O francês Bernard Charlès abre o laptop e mostra uma versão virtual de sua imagem. Na tela, um boneco digital com seu rosto - bem mais acabado que os avatares que habitam a rede social Second Life - fala sobre projetos de tecnologia a clientes e parceiros. Mas Charlès logo adianta: "Isso é uma ferramenta de trabalho, não o mundo virtual do Second Life, algo em que não acredito. As pessoas querem saber é da 'First Life', é o que realmente importa".
Charlès fala com conhecimento de causa. É ele o executivo que, desde 1995, está à frente das operações globais da francesa Dassault Systèmes, uma das maiores do mundo no setor de sistemas 3D, usados para criar e testar uma infinidade de produtos por meio de imagens geradas em computador. A virtualização, aqui, tem aplicação prática. Os programas da companhia estão presentes no desenho da embalagem - e até do espaguete - da italiana Barilla. Em outro extremo, seus sistemas ajudam engenheiros de companhias como Volkswagen a desenhar e testar veículos. Antes de ir ao ar, aviões da Boeing e Embraer também são testados por seus sistemas.
Estar por trás de projetos tão distintos faz com que a Dassault (pronuncia-se "dassô") seja uma daquelas companhias presentes no cotidiano de muita gente, mas pouco conhecida da maioria delas. Na América Latina, essa discrição é ainda mais forte devido à parceria que a companhia detém com a IBM, que representa seus sistemas na região.
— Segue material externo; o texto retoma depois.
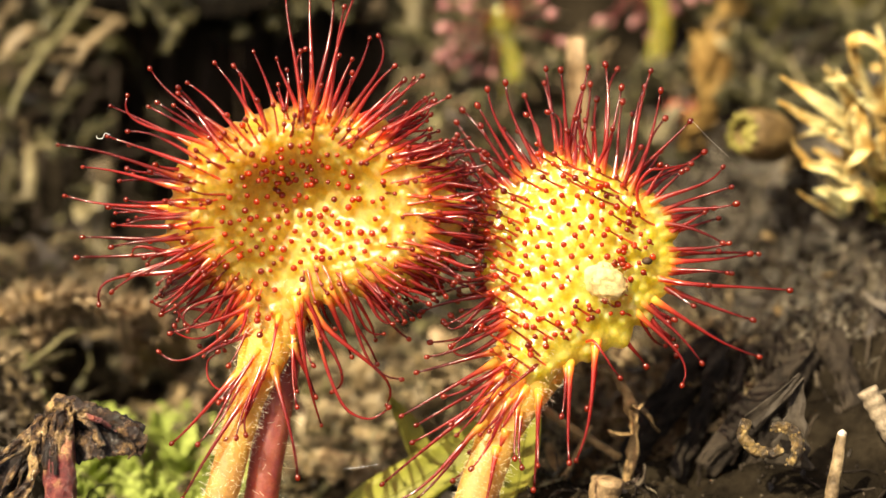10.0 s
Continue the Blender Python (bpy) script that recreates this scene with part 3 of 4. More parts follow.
curled_tentacle(right_leaf, [(2.5, 1.6, -0.6), (2.2, 2.6, 0.2), (2.6, 3.4, 0.5), (3.2, 3.5, 0.5), (4.3, 3.7, 0.2)], 0.09, 0.034)

# a second, red stalk beside the first leaf's
g = Geo()
red_line = smooth_line([slope(-6.1, -2.4, 1.7), slope(-6.55, -5.5, 1.4), slope(-7.05, -8.4, 1.0), slope(-7.45, -11.5, 1.0), slope(-7.7, -14.5, 1.5), slope(-7.9, -17.5, 1.8)], 8)
red_radii = [0.68] * len(red_line)
stalk = thing("sundew_stalk", "dull red fleshy sundew stalk", "plant stalk", at=red_line[-1])
off = -red_line[-1]
tube(g, [p + off for p in red_line], red_radii, 16, 1.0, None, 0.04)
part("stalk", g, STALK_RED, stalk)
part("hairs", hairs(500, [p + off for p in red_line], red_radii, (0, 0.9, 0.4), 0.12, 0.4), HAIR, stalk, "pale fine hairs")

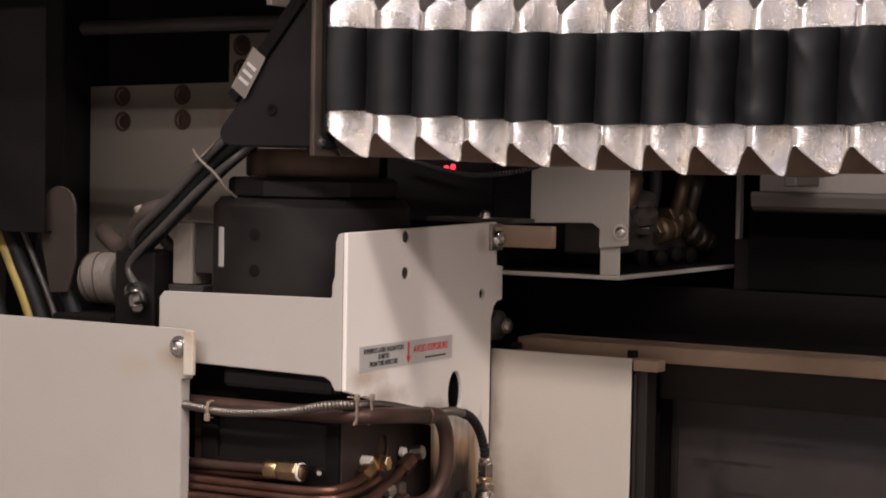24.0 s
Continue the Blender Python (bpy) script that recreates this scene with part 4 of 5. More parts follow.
part("gland", lathe((cx, cy, 0.875), (0, 0, -1), [(0, 0.0062), (0.002, 0.0078), (0.006, 0.0078)], 20), NICKEL, t, smooth=True)
part("upper_nut", hexnut((cx, cy, 0.869), (0, 0, -1), 0.0100, 0.017), NICKEL, t)
part("neck", lathe((cx, cy, 0.8518), (0, 0, -1), [(0, 0.0088), (0.002, 0.0098), (0.004, 0.0072), (0.006, 0.0072)], 20), BRASS, t, smooth=True)
part("lock_nut", hexnut((cx, cy, 0.8455), (0, 0, -1), 0.0125, 0.010), NICKEL, t)
part("shell", lathe((cx, cy, 0.8353), (0, 0, -1), [(0, 0.0105), (0.003, 0.0112), (0.009, 0.0125), (0.014, 0.0140), (0.016, 0.0140)], 24), NICKEL, t, smooth=True)
part("flange", lathe((cx, cy, 0.819), (0, 0, -1), [(0, 0.0135), (0.001, 0.0165), (0.004, 0.0165), (0.006, 0.013)], 28), NICKEL, t, smooth=True)
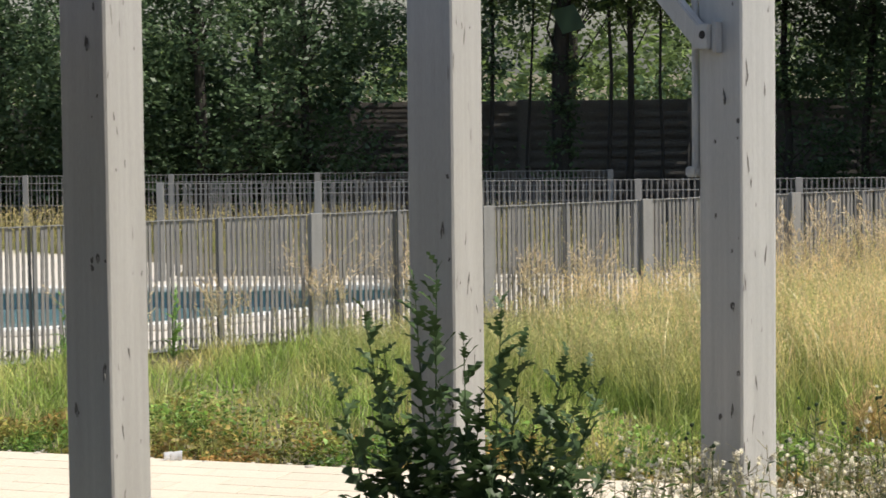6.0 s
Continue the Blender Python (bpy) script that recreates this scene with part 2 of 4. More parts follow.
def plumes(tip, way, k, length, spread, size, width):
    """Feathery seed heads: k small spikelets about the top of each stem."""
    n = len(tip)
    s = np.tile(np.linspace(0, 1, k), (n, 1)) + rng.normal(0, 0.05, (n, k))
    length = np.broadcast_to(length, n)[:, None]
    at = tip[:, None] - way[:, None] * (s * length)[..., None]
    out = rng.normal(0, 1, (n, k, 3))
    out /= np.linalg.norm(out, axis=2)[..., None]
    d = way[:, None] * 0.8 + out * (spread * (0.3 + s))[..., None]
    d /= np.linalg.norm(d, axis=2)[..., None]
    w = np.cross(d, rng.normal(0, 1, (n, k, 3)))
    w /= np.linalg.norm(w, axis=2)[..., None]
    size = size * rng.uniform(0.6, 1.4, (n, k, 1))
    a = at + out * (spread * 0.02 * s)[..., None]
    v = np.stack([a, a + d * size * 0.5 + w * width / 2, a + d * size, a + d * size * 0.5 - w * width / 2], 2).reshape(-1, 3)
    i = np.arange(n * k)[:, None, None] * 4
    return v, (i + np.array([(0, 1, 2), (0, 2, 3)])[None]).reshape(-1, 3)


def leaves(at, size, droop=0.3, ratio=0.55, flat=0.6):
    """Folded pointed leaves at the places given."""
    n = len(at)
    d = rng.normal(0, 1, (n, 3))
    d[:, 2] = d[:, 2] * 0.5 - droop
    d /= np.linalg.norm(d, axis=1)[:, None]
    up = rng.normal(0, 1 - flat, (n, 3)) + np.array([0, 0, 1.0])
    w = np.cross(d, up)
    w /= np.linalg.norm(w, axis=1)[:, None] + 1e-9
    up = np.cross(w, d)
    s = (np.broadcast_to(size, n) * rng.uniform(0.65, 1.3, n))[:, None]
    h = s * ratio / 2
    v = np.stack([at, at + d * s * 0.35 + w * h + up * s * 0.08, at + d * s * 0.8 + w * h * 0.5 + up * s * 0.03, at + d * s - up * s * 0.1,
                  at + d * s * 0.8 - w * h * 0.5 + up * s * 0.03, at + d * s * 0.35 - w * h + up * s * 0.08], 1).reshape(-1, 3)
    t = np.array([(0, 1, 3), (1, 2, 3), (0, 3, 5), (5, 3, 4)])
    return v, (np.arange(n)[:, None, None] * 6 + t[None]).reshape(-1, 3)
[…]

Essa falta de exposição, porém, está para acabar.
Há oito meses, a Dassault decidiu encerrar a exclusividade dada à IBM e entrou diretamente no mercado. "Decidimos trabalhar de forma independente. Há um mercado enorme pela frente e nós queremos crescer rápido; temos que tomar conta do próprio destino", disse Bernard Charlès.
Nesta semana, o executivo viaja por países da América Latina, região onde, há apenas alguns meses, a empresa não tinha sequer um parceiro de distribuição além da IBM. Hoje são 29 companhias treinadas e preparadas para distribuir seus sistemas. "No Brasil, já temos oito redes de canais e logo chegaremos a dez parceiros espalhados pelo país", comenta Marcelo Lemos, presidente da companhia para a América Latina. Os acordos também vêm sendo amarrados com o meio acadêmico. Ao todo, 61 universidades da região tem convênio para usar os sistemas de CAD (sigla em inglês para desenho auxiliado por computador) em seus cursos de engenharia.
A Dassault, explica Charlès, mantém sua parceria com a IBM, que continuará a trabalhar com os produtos da companhia para atender clientes de grande porte. Os novos canais de distribuição tendem a se voltar para companhias menores.
Também faz parte do plano diversificar as fontes de receita. A Dassault Systèmes, que nasceu como um braço da companhia Dassault Aviation, tem hoje a maior parte de sua receita atrelada a projetos das indústrias aeroespacial e automobilística. Seus sistemas, no entanto, estão divididos em 11 setores. "Quando falamos de sistemas 3D vemos que, hoje, a indústria em geral está cerca de um quarto de século atrás do setor aeroespacial", comenta Charlès. "Há um mercado muito grande pela frente, em áreas como bens de consumo, por exemplo."
Segundo o executivo, estima-se que o mercado mundial de software 3D movimenta cerca de US$ 60 bilhões por ano. As motivações para se gastar tanto dinheiro com software variam conforme a indústria. Charlès cita o exemplo da gigante Procter & Gamble, que nos últimos três anos economizou mais de US$ 1 bilhão em aquisição de material de pesquisa a partir do uso dos sistemas. "Numa montadora como a Volkswagen, por exemplo, a motivação não é economia, exatamente, mas a criação do design e a rapidez em colocar um modelo novo no mercado."
Ontem, a Dassault divulgou seus resultados financeiros do primeiro trimestre. A companhia, que conta com mais de 100 clientes em todo o mundo, registrou lucro de 40,6 milhões de euros, ante 32,9 milhões de euros no mesmo período de 2007. A receita saltou de 290,9 milhões de euros para 307,4 milhões de euros. No ano passado, empresa cresceu 15%, com faturamento total de 1,2 bilhão de euros.